◆ Brief ◆
Copy the entries below exactly. Images do not belong in the copy.

◆ Record excerpts ◆
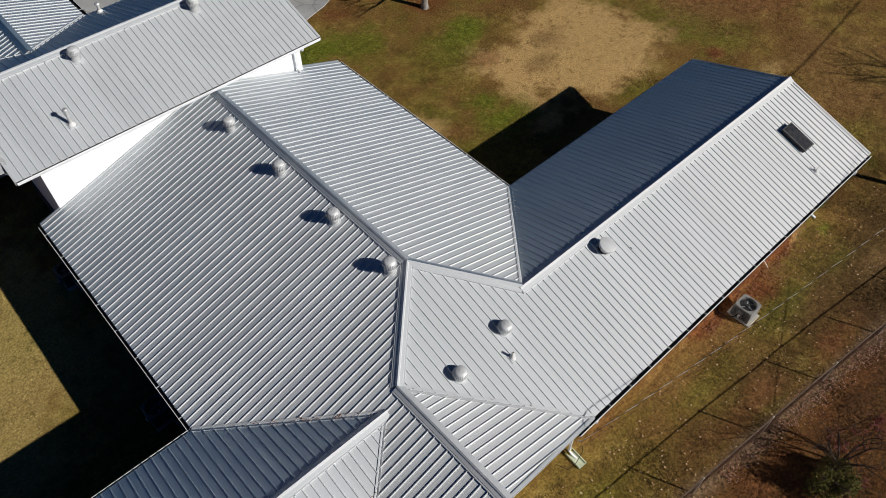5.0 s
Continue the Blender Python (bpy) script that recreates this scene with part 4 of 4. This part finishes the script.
# ---- car at the drive ----
def build_car(x, y, turn):
    ob = thing("car", "dark parked car on the concrete drive", "car", pose(x, y, 0.05, 0, 0, turn))
    side = [(-2.25, 0.35), (-2.3, 0.6), (-2.2, 0.85), (-1.35, 0.95), (-0.75, 1.40), (0.75, 1.42), (1.45, 1.0), (2.1, 0.9), (2.25, 0.7), (2.22, 0.3)]
    rows = []
    for yy, k in ((-0.88, 0.93), (-0.80, 1.0), (0.80, 1.0), (0.88, 0.93)):
        rows.append([(a, yy * (0.82 if z > 1.2 else 1.0), 0.28 + (z - 0.28) * k) for a, z in side])
    part("body", Shape().loft(rows), CAR_PAINT, ob, smooth=True)
    for wx in (-1.38, 1.38):
        for wy in (-0.80, 0.80):
            m = pose(wx, wy, 0.31, 90)
            w = part("wheel", Shape().lathe([(0.20, -0.10), (0.29, -0.11), (0.315, -0.08), (0.315, 0.08), (0.29, 0.11), (0.20, 0.10)], 24, m), TYRE, ob, smooth=True)
            part("rim", Shape().lathe([(0.21, -0.115), (0.21, 0.115), (0.16, 0.118), (0.05, 0.095), (0.005, 0.1)], 20, m), ALU, w, smooth=True)


build_car(8.2, 35.7, -38.5)


# ---- leaves and grass ----
def outside(x, y):
    """Whether a spot of the plan lies on open ground."""
    if 3.9 < x and y > 30.2 + 0.42 * (x - 3.9) and x < 14:
        return False
    if x <= 3.9 and y > 23 and x > -7:
        return False
    if 0.9 < x < 16.2 and 7.6 < y < 14.3:
        return False
    if -6.6 < x < 5.2 and 7.3 < y < 24.5:
        return False
    if x < 1.1 and 7.35 < y < 13.9:
        return False
    return True


def scatter_leaves(name, count, place, material, size, label, seed):
    rng = random.Random(seed)
    s = Shape()
    while count:
        x, y = place(rng)
        if not outside(x, y):
            continue
        count -= 1
        z = ground_z(x, y) + 0.03 + rng.random() * 0.03
        a, l, w = rng.random() * 6.28, size * rng.uniform(0.5, 1.05), size * rng.uniform(0.45, 0.85)
        c, n2 = Vector((math.cos(a), math.sin(a), rng.uniform(-0.3, 0.3))), Vector((-math.sin(a), math.cos(a), rng.uniform(-0.3, 0.5)))
        p = Vector((x, y, z))
        s.add([p - c * l, p + n2 * w + c * l * 0.2, p + c * l + Vector((0, 0, 0.012)), p - n2 * w * 0.9, p + Vector((0, 0, 0.014))], [(0, 3, 4), (3, 2, 4), (2, 1, 4), (1, 0, 4)])
    tagged(part(name, s, material), label, "leaves", kind="stuff")


scatter_leaves("fallen_leaves", 560, lambda r: (-4 + 24 * r.random() ** 2.2, r.uniform(3.6, 7.0)), LEAF, 0.047, "scattered pale dry leaves on the lawn", 3)
scatter_leaves("fallen_leaves", 420, lambda r: (r.uniform(-12, 30), r.uniform(14, 34)), LEAF, 0.04, "a few dry leaves on the open lawn", 5)


def valley_debris(parent, p0, p1, height, count, seed, label):
    rng = random.Random(seed)
    s = Shape()
    for _ in range(count):
        k = 0.12 + 0.76 * rng.choice((0.1, 0.3, 0.42, 0.7)) + rng.gauss(0, 0.07)
        x, y = p0[0] + (p1[0] - p0[0]) * k + rng.gauss(0, 0.045), p0[1] + (p1[1] - p0[1]) * k + rng.gauss(0, 0.045)
        z = height(x, y) + 0.036 + rng.random() * 0.01
        a, l = rng.random() * 6.28, rng.uniform(0.010, 0.028)
        c, n2 = Vector((math.cos(a), math.sin(a), 0.1)) * l, Vector((-math.sin(a), math.cos(a), 0.2)) * l * 0.5
        p = Vector((x, y, z))
        s.add([p - c, p + n2, p + c, p - n2, p + Vector((0, 0, 0.012))], [(0, 3, 4), (3, 2, 4), (2, 1, 4), (1, 0, 4)])
    tagged(part("leaf_debris", s, RED_LEAF), label, "leaves", kind="stuff")


valley_debris(house, C, VALLEY_S, lambda x, y: max(z_south(x, y), z_gable(x, y)), 14, 31, "bits of dry leaf caught in the roof valley")
valley_debris(house, WING, INNER_W, lambda x, y: max(z_wing_n(x, y), z_west(x, y)), 80, 32, "bits of dry leaf caught in the roof valley")
valley_debris(house, WING, (-7.10, 6.92), lambda x, y: max(z_wing_s(x, y), z_west(x, y)), 16, 33, "bits of dry leaf caught in the roof valley")


def by_fence(r):
    x = 21 - 17 * r.random() ** 1.5
    return x, fence_y(x) - 0.24 + r.gauss(0, 0.20)


scatter_leaves("leaf_litter", 1900, by_fence, RED_LEAF, 0.036, "red-brown leaf litter drifted along the fence", 7)
scatter_leaves("leaf_litter", 1150, by_fence, PINK_LEAF, 0.034, "pale pinkish-brown leaf litter drifted along the fence", 9)
scatter_leaves("leaf_litter", 420, lambda r: (r.uniform(8, 15.5), 7.6 - abs(r.gauss(0, 0.45))), RED_LEAF, 0.036, "red-brown leaves along the foundation", 8)


def grass(name, tufts, x0, x1, y0, y1, seed, label):
    """Short grass in small tufts."""
    r = np.random.RandomState(seed)
    x, y = r.uniform(x0, x1, tufts), r.uniform(y0, y1, tufts)
    keep = np.array([outside(a, b) for a, b in zip(x, y)])
    sand = ((x - 16.8) / 4.6) ** 2 + ((y - 21.2) / 3.2) ** 2 < 1
    clay = (y > 6.85) & (y < 8) & (x > 0.5) & (x < 16.5)
    keep &= ~((sand | clay) & (r.rand(tufts) < 0.85))
    x, y = np.repeat(x[keep], 4), np.repeat(y[keep], 4)
    n = len(x)
    size = np.repeat(r.uniform(0.5, 1.3, n // 4), 4)
    x, y = x + r.normal(0, 0.025, n) * size, y + r.normal(0, 0.025, n) * size
    z = np.array([ground_z(a, b) for a, b in zip(x, y)])
    ang, lean, tall, wide = r.uniform(0, 6.28, n), r.uniform(0.02, 0.07, n), r.uniform(0.016, 0.042, n) * size, r.uniform(0.007, 0.016, n)
    c, s_ = np.cos(ang), np.sin(ang)
    v = np.empty((n, 3, 3))
    v[:, 0] = np.stack([x - c * wide, y - s_ * wide, z - 0.02], 1)
    v[:, 1] = np.stack([x + c * wide, y + s_ * wide, z - 0.02], 1)
    v[:, 2] = np.stack([x - s_ * lean, y + c * lean, z + tall], 1)
    me = bpy.data.meshes.new(name)
    me.vertices.add(3 * n)
    me.vertices.foreach_set("co", v.reshape(-1))
    me.loops.add(3 * n)
    me.loops.foreach_set("vertex_index", np.arange(3 * n, dtype=np.int32))
    me.polygons.add(n)
    me.polygons.foreach_set("loop_start", np.arange(0, 3 * n, 3, dtype=np.int32))
    me.materials.append(BLADE)
    me.update(calc_edges=True)
    tagged(new(name, me), label, "grass", kind="stuff")


grass("grass", 80000, -5, 24, -1, 8, 11, "short dormant brown and olive grass")
grass("grass", 110000, 5, 38, 8, 36, 12, "short dormant tan and green grass")
grass("grass", 28000, -20, -7, 13.5, 32, 13, "short dry yellowish grass")
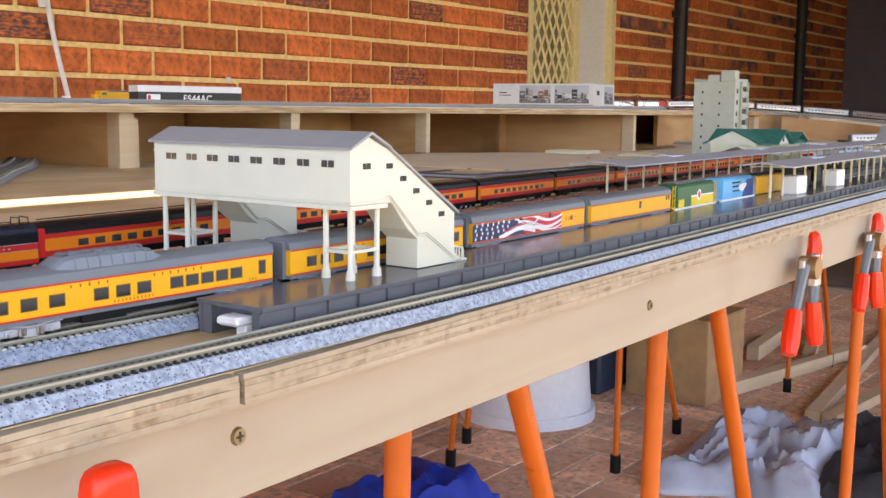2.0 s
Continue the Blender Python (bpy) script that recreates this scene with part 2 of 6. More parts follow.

◆ Solution ◆
5.0 s
Continue the Blender Python (bpy) script that recreates this scene with part 4 of 4. This part finishes the script.
# ---- car at the drive ----
def build_car(x, y, turn):
    ob = thing("car", "dark parked car on the concrete drive", "car", pose(x, y, 0.05, 0, 0, turn))
    side = [(-2.25, 0.35), (-2.3, 0.6), (-2.2, 0.85), (-1.35, 0.95), (-0.75, 1.40), (0.75, 1.42), (1.45, 1.0), (2.1, 0.9), (2.25, 0.7), (2.22, 0.3)]
    rows = []
    for yy, k in ((-0.88, 0.93), (-0.80, 1.0), (0.80, 1.0), (0.88, 0.93)):
        rows.append([(a, yy * (0.82 if z > 1.2 else 1.0), 0.28 + (z - 0.28) * k) for a, z in side])
    part("body", Shape().loft(rows), CAR_PAINT, ob, smooth=True)
    for wx in (-1.38, 1.38):
        for wy in (-0.80, 0.80):
            m = pose(wx, wy, 0.31, 90)
            w = part("wheel", Shape().lathe([(0.20, -0.10), (0.29, -0.11), (0.315, -0.08), (0.315, 0.08), (0.29, 0.11), (0.20, 0.10)], 24, m), TYRE, ob, smooth=True)
            part("rim", Shape().lathe([(0.21, -0.115), (0.21, 0.115), (0.16, 0.118), (0.05, 0.095), (0.005, 0.1)], 20, m), ALU, w, smooth=True)


build_car(8.2, 35.7, -38.5)


# ---- leaves and grass ----
def outside(x, y):
    """Whether a spot of the plan lies on open ground."""
    if 3.9 < x and y > 30.2 + 0.42 * (x - 3.9) and x < 14:
        return False
    if x <= 3.9 and y > 23 and x > -7:
        return False
    if 0.9 < x < 16.2 and 7.6 < y < 14.3:
        return False
    if -6.6 < x < 5.2 and 7.3 < y < 24.5:
        return False
    if x < 1.1 and 7.35 < y < 13.9:
        return False
    return True


def scatter_leaves(name, count, place, material, size, label, seed):
    rng = random.Random(seed)
    s = Shape()
    while count:
        x, y = place(rng)
        if not outside(x, y):
            continue
        count -= 1
        z = ground_z(x, y) + 0.03 + rng.random() * 0.03
        a, l, w = rng.random() * 6.28, size * rng.uniform(0.5, 1.05), size * rng.uniform(0.45, 0.85)
        c, n2 = Vector((math.cos(a), math.sin(a), rng.uniform(-0.3, 0.3))), Vector((-math.sin(a), math.cos(a), rng.uniform(-0.3, 0.5)))
        p = Vector((x, y, z))
        s.add([p - c * l, p + n2 * w + c * l * 0.2, p + c * l + Vector((0, 0, 0.012)), p - n2 * w * 0.9, p + Vector((0, 0, 0.014))], [(0, 3, 4), (3, 2, 4), (2, 1, 4), (1, 0, 4)])
    tagged(part(name, s, material), label, "leaves", kind="stuff")


scatter_leaves("fallen_leaves", 560, lambda r: (-4 + 24 * r.random() ** 2.2, r.uniform(3.6, 7.0)), LEAF, 0.047, "scattered pale dry leaves on the lawn", 3)
scatter_leaves("fallen_leaves", 420, lambda r: (r.uniform(-12, 30), r.uniform(14, 34)), LEAF, 0.04, "a few dry leaves on the open lawn", 5)


def valley_debris(parent, p0, p1, height, count, seed, label):
    rng = random.Random(seed)
    s = Shape()
    for _ in range(count):
        k = 0.12 + 0.76 * rng.choice((0.1, 0.3, 0.42, 0.7)) + rng.gauss(0, 0.07)
        x, y = p0[0] + (p1[0] - p0[0]) * k + rng.gauss(0, 0.045), p0[1] + (p1[1] - p0[1]) * k + rng.gauss(0, 0.045)
        z = height(x, y) + 0.036 + rng.random() * 0.01
        a, l = rng.random() * 6.28, rng.uniform(0.010, 0.028)
        c, n2 = Vector((math.cos(a), math.sin(a), 0.1)) * l, Vector((-math.sin(a), math.cos(a), 0.2)) * l * 0.5
        p = Vector((x, y, z))
        s.add([p - c, p + n2, p + c, p - n2, p + Vector((0, 0, 0.012))], [(0, 3, 4), (3, 2, 4), (2, 1, 4), (1, 0, 4)])
    tagged(part("leaf_debris", s, RED_LEAF), label, "leaves", kind="stuff")


valley_debris(house, C, VALLEY_S, lambda x, y: max(z_south(x, y), z_gable(x, y)), 14, 31, "bits of dry leaf caught in the roof valley")
valley_debris(house, WING, INNER_W, lambda x, y: max(z_wing_n(x, y), z_west(x, y)), 80, 32, "bits of dry leaf caught in the roof valley")
valley_debris(house, WING, (-7.10, 6.92), lambda x, y: max(z_wing_s(x, y), z_west(x, y)), 16, 33, "bits of dry leaf caught in the roof valley")


def by_fence(r):
    x = 21 - 17 * r.random() ** 1.5
    return x, fence_y(x) - 0.24 + r.gauss(0, 0.20)


scatter_leaves("leaf_litter", 1900, by_fence, RED_LEAF, 0.036, "red-brown leaf litter drifted along the fence", 7)
scatter_leaves("leaf_litter", 1150, by_fence, PINK_LEAF, 0.034, "pale pinkish-brown leaf litter drifted along the fence", 9)
scatter_leaves("leaf_litter", 420, lambda r: (r.uniform(8, 15.5), 7.6 - abs(r.gauss(0, 0.45))), RED_LEAF, 0.036, "red-brown leaves along the foundation", 8)


def grass(name, tufts, x0, x1, y0, y1, seed, label):
    """Short grass in small tufts."""
    r = np.random.RandomState(seed)
    x, y = r.uniform(x0, x1, tufts), r.uniform(y0, y1, tufts)
    keep = np.array([outside(a, b) for a, b in zip(x, y)])
    sand = ((x - 16.8) / 4.6) ** 2 + ((y - 21.2) / 3.2) ** 2 < 1
    clay = (y > 6.85) & (y < 8) & (x > 0.5) & (x < 16.5)
    keep &= ~((sand | clay) & (r.rand(tufts) < 0.85))
    x, y = np.repeat(x[keep], 4), np.repeat(y[keep], 4)
    n = len(x)
    size = np.repeat(r.uniform(0.5, 1.3, n // 4), 4)
    x, y = x + r.normal(0, 0.025, n) * size, y + r.normal(0, 0.025, n) * size
    z = np.array([ground_z(a, b) for a, b in zip(x, y)])
    ang, lean, tall, wide = r.uniform(0, 6.28, n), r.uniform(0.02, 0.07, n), r.uniform(0.016, 0.042, n) * size, r.uniform(0.007, 0.016, n)
    c, s_ = np.cos(ang), np.sin(ang)
    v = np.empty((n, 3, 3))
    v[:, 0] = np.stack([x - c * wide, y - s_ * wide, z - 0.02], 1)
    v[:, 1] = np.stack([x + c * wide, y + s_ * wide, z - 0.02], 1)
    v[:, 2] = np.stack([x - s_ * lean, y + c * lean, z + tall], 1)
    me = bpy.data.meshes.new(name)
    me.vertices.add(3 * n)
    me.vertices.foreach_set("co", v.reshape(-1))
    me.loops.add(3 * n)
    me.loops.foreach_set("vertex_index", np.arange(3 * n, dtype=np.int32))
    me.polygons.add(n)
    me.polygons.foreach_set("loop_start", np.arange(0, 3 * n, 3, dtype=np.int32))
    me.materials.append(BLADE)
    me.update(calc_edges=True)
    tagged(new(name, me), label, "grass", kind="stuff")


grass("grass", 80000, -5, 24, -1, 8, 11, "short dormant brown and olive grass")
grass("grass", 110000, 5, 38, 8, 36, 12, "short dormant tan and green grass")
grass("grass", 28000, -20, -7, 13.5, 32, 13, "short dry yellowish grass")
2.0 s
Continue the Blender Python (bpy) script that recreates this scene with part 2 of 6. More parts follow.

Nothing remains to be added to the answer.